Gestalt des alten Dorfs erhalten
Verdichtung wird raumplanerisch mit verschiedenen Massnahmen angegangen. Eine sind die sogenannten Auf­zonungen. Das heisst, in einem bestimmten Gebiet soll künftig höher gebaut werden können als bisher. Mit der besseren Ausnutzung wird ein Grundstück wertvoller, und einen Teil dieses Mehrwerts muss gemäss Vorgabe des Kantons die Gemeinde abschöpfen. Das entsprechende Reglement ist zwar nicht Teil der BNO, wird den Bürgerinnen und Bürgern aber im Sinne der Transparenz gleichzeitig vorgelegt. Vorgesehen sind 25 Prozent Abgabe auf den «Planungsvorteil», den Mehrwert. Ist dieser kleiner als 30 000 Franken, so entfällt die «Steuer». Ebenso, wenn das Grundstück kleiner als 800 Quadratmeter ist.

Raumplanerisch will man die Gestalt des alten Dorfs erhalten und vor allem in den Hochhausgebieten und in den Entwicklungsschwerpunkten entlang der Limmattalbahn neuen Wohnraum schaffen. Bekannte Hochhäuser gibt es in den Langäckern. Sie gehören zu den ältesten in der Schweiz und sollen in ihrer Qualität zonenrechtlich geschützt werden.

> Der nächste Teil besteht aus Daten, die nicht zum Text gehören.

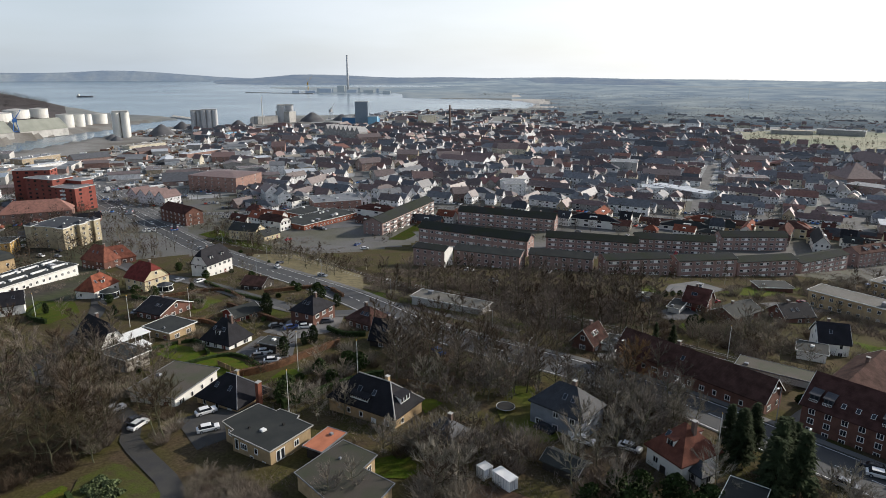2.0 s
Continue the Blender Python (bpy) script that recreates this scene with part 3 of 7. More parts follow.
def window_mesh(w, h, bars=1, frame_mat="trim"):
    """A frame with its lights set back; x across, z up, facing -y. Gives frame, pane, and both in one."""
    t, n = 0.10, bars + 1
    xs = [-w / 2]
    for i in range(n):
        a = -w / 2 + t + (w - 2 * t) * i / n + (0.03 if i else 0)
        xs += [a, -w / 2 + t + (w - 2 * t) * (i + 1) / n - (0.03 if i < n - 1 else 0)]
    xs.append(w / 2)
    zs = [-h / 2, -h / 2 + t, h / 2 - t, h / 2]
    f, p = Mesh(), Mesh()
    v = [(x, -0.07, z) for z in zs for x in xs]
    k = len(xs)
    faces = []
    for r in range(3):
        for c in range(k - 1):
            if not (r == 1 and c % 2 == 1):
                faces.append((r * k + c, r * k + c + 1, (r + 1) * k + c + 1, (r + 1) * k + c))
    corner = [0, k - 1, 4 * k - 1, 3 * k]
    m0 = len(v)
    v += [(v[c][0], 0.03, v[c][2]) for c in corner]
    faces += [(corner[(q + 1) % 4], corner[q], m0 + q, m0 + (q + 1) % 4) for q in range(4)]
    lights = []
    for c in range(1, k - 1, 2):
        ring = [k + c, k + c + 1, 2 * k + c + 1, 2 * k + c]
        m1 = len(v)
        v += [(v[q][0], -0.015, v[q][2]) for q in ring]
        faces += [(ring[q], m1 + q, m1 + (q + 1) % 4, ring[(q + 1) % 4]) for q in range(4)]
        lights.append((m1, m1 + 1, m1 + 2, m1 + 3))
    f.add(v, faces)
    for q in lights:
        p.add([v[i] for i in q], [(0, 1, 2, 3)])
    g = Mesh()
    g.add(v, faces)
    g.f += lights
    g.m += [1] * len(lights)
    return f.data("window", frame_mat), p.data("pane", "glass"), g.data("window", frame_mat, "glass")


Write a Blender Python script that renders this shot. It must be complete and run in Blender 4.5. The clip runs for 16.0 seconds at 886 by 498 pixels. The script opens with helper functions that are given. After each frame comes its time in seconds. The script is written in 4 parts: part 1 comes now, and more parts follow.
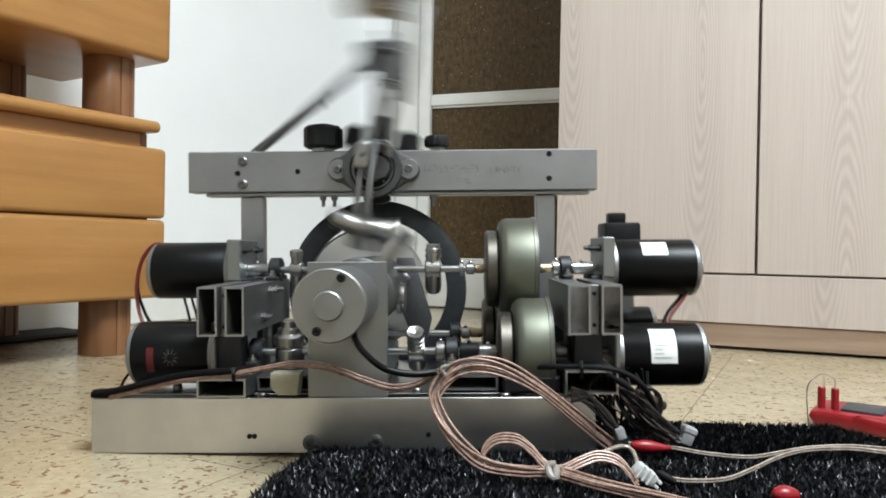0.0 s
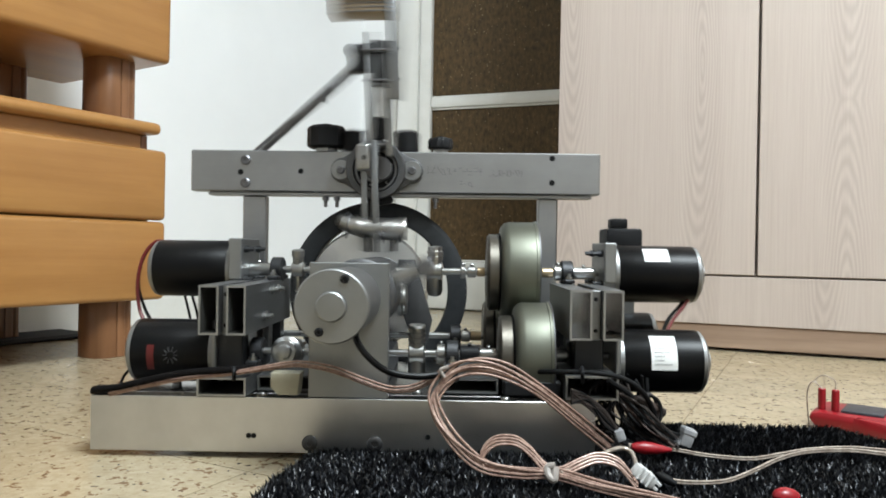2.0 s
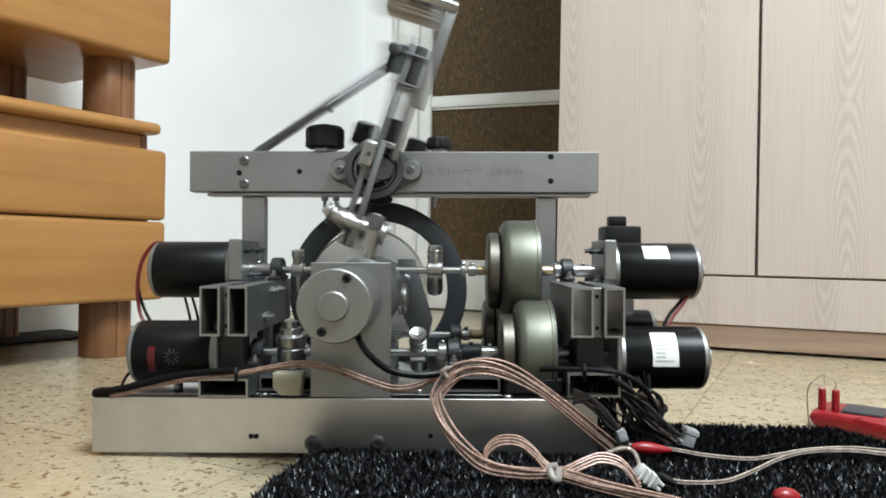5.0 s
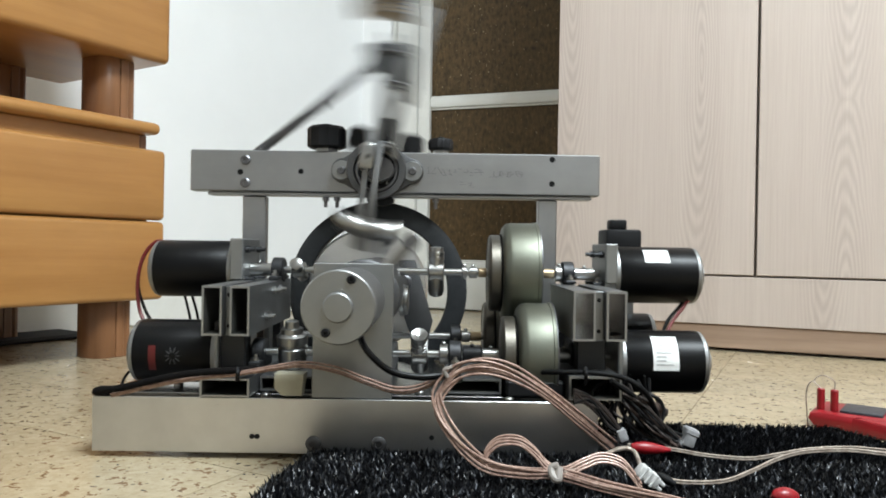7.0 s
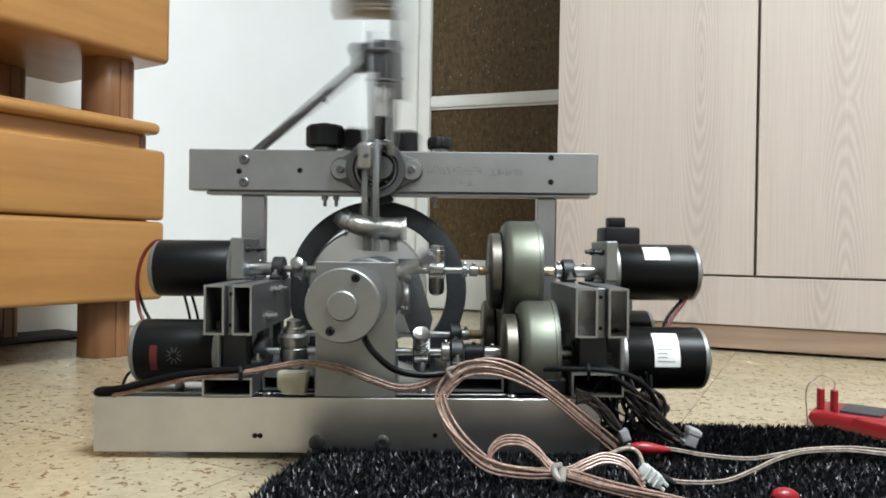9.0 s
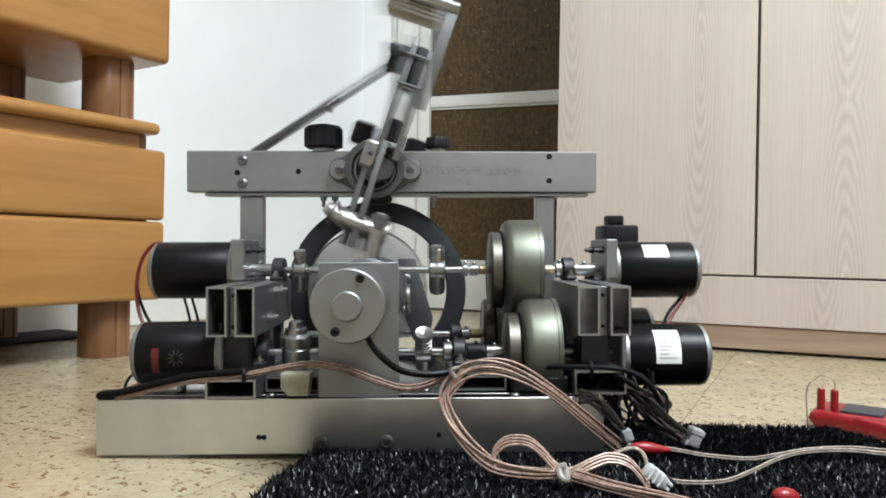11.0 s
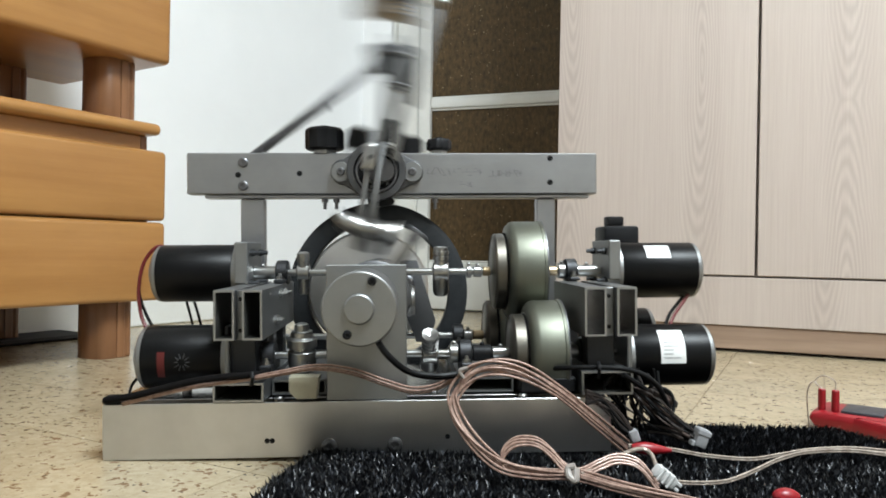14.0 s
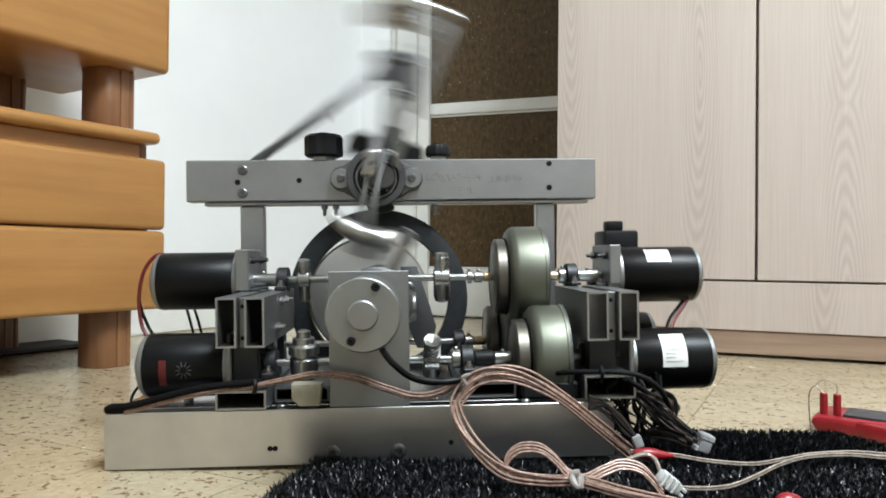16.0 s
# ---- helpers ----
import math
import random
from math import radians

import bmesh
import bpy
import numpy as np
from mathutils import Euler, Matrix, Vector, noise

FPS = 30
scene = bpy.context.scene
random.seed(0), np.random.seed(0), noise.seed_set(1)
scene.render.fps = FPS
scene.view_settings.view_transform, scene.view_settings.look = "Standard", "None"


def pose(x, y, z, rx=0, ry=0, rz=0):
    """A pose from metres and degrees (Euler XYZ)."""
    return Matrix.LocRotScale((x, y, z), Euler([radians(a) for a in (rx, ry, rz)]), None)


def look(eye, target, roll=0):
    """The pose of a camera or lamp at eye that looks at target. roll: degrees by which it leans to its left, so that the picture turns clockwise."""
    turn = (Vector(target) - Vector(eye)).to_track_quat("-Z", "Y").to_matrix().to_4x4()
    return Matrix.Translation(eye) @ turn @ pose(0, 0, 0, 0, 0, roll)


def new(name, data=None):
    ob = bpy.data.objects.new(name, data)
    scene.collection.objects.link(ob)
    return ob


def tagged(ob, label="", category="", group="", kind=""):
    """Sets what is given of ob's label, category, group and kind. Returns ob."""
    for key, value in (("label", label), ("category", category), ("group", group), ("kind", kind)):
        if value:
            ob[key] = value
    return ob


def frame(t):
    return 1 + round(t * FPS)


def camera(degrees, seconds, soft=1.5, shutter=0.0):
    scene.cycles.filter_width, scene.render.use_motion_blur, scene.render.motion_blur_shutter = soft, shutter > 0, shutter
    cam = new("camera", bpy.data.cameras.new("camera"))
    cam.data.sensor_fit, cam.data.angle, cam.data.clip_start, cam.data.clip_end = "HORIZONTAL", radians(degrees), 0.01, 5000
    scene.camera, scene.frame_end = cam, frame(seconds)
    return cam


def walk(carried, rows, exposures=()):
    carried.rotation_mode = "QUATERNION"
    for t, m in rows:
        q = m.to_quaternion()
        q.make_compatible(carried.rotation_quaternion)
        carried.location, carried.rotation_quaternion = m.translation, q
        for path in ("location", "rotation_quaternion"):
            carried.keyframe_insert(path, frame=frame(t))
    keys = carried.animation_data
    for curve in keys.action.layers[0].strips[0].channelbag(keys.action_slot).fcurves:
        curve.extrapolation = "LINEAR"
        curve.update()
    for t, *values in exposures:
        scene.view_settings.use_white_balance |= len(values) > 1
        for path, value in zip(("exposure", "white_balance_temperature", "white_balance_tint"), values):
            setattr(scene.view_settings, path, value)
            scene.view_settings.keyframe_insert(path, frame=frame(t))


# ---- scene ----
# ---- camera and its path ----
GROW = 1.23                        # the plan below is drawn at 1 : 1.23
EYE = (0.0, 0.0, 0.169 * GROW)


def aim(yaw, pitch, roll):
    """A camera pose that looks along +Y, turned by degrees of yaw, pitch and roll."""
    turn = Matrix.Rotation(radians(yaw), 4, "Z") @ Matrix.Rotation(radians(pitch), 4, "X") @ Matrix.Rotation(radians(roll), 4, "Y")
    return Matrix.Translation(EYE) @ turn @ Matrix.Rotation(radians(90), 4, "X")


cam = camera(63.16, 16.0, soft=1.7, shutter=0.8)
walk(cam, [(t, aim(a, b, c)) for t, a, b, c in (
    (0, 0.06, -0.139, -1.056), (0.5, 0.127, -0.103, -1.061), (1, 0.118, -0.012, -1.04), (1.5, 0.08, -0.005, -1.04),
    (2, 0.073, -0.004, -1.046), (3, 0.066, -0.003, -1.052), (4, 0.09, 0.004, -1.04), (6.5, 0.042, -0.001, -1.06),
    (7, 0.012, -0.001, -1.047), (8, 0, 0, -1.05), (9, 0, 0, -1.05), (11.5, 0.019, -0.001, -1.035), (12.5, 0.026, -0.002, -1.027),
    (13, 0.05, 0.006, -1.03), (13.5, 0.066, 0.035, -1.01), (14, 0.064, 0.042, -1.01), (14.5, 0.066, 0.074, -0.984),
    (15, 0.073, 0.132, -0.95), (15.5, 0.096, 0.263, -0.814), (16, 0.063, 0.563, -0.583))])

# ---- light ----
world = bpy.data.worlds.new("room_air")
scene.world = world
world.use_nodes = True
world.node_tree.nodes["Background"].inputs[0].default_value = (0.9, 0.95, 1.0, 1)
world.node_tree.nodes["Background"].inputs[1].default_value = 0.15
scene.view_settings.exposure = 0.12


def lamp(name, eye, target, size, watts, colour):
    data = bpy.data.lights.new(name, "AREA")
    data.shape, data.size, data.energy, data.color = "DISK", size, watts, colour
    ob = new(name, data)
    ob.matrix_world = look(eye, target)
    return ob


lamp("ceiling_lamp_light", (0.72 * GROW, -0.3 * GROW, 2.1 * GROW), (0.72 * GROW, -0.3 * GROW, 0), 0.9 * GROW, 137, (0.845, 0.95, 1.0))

# ---- materials ----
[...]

Akzent zu den kleinen Häuschen
Ein erster Richtplan für dieses Gebiet wurde bereits 1960 genehmigt und galt schweizweit als Vorzeigearbeit. Auslöser für die Planung war ein Zürcher Architekt, der im Februar 1955 die Gemeinde über eine Änderung an seinem geplanten Einfamilienhausquartier informierte. Er wollte auf seinem Areal einen «Akzent» zu den kleinen Häuschen setzen: ein Mehrfamilienhaus mit zwanzig Etagen (realisiert wurden allerdings nur dreizehn). Man wusste in Spreitenbach sehr wohl, was ein Zonenplan und eine Bauordnung sind, aber es existierte noch nichts Rechtskräftiges. Zudem galt damals noch der Spruch, der einst im «Sternen» an der Wand prangte: «Ein jeder baut nach seinem Sinn, denn keiner kommt und zahlt für ihn.»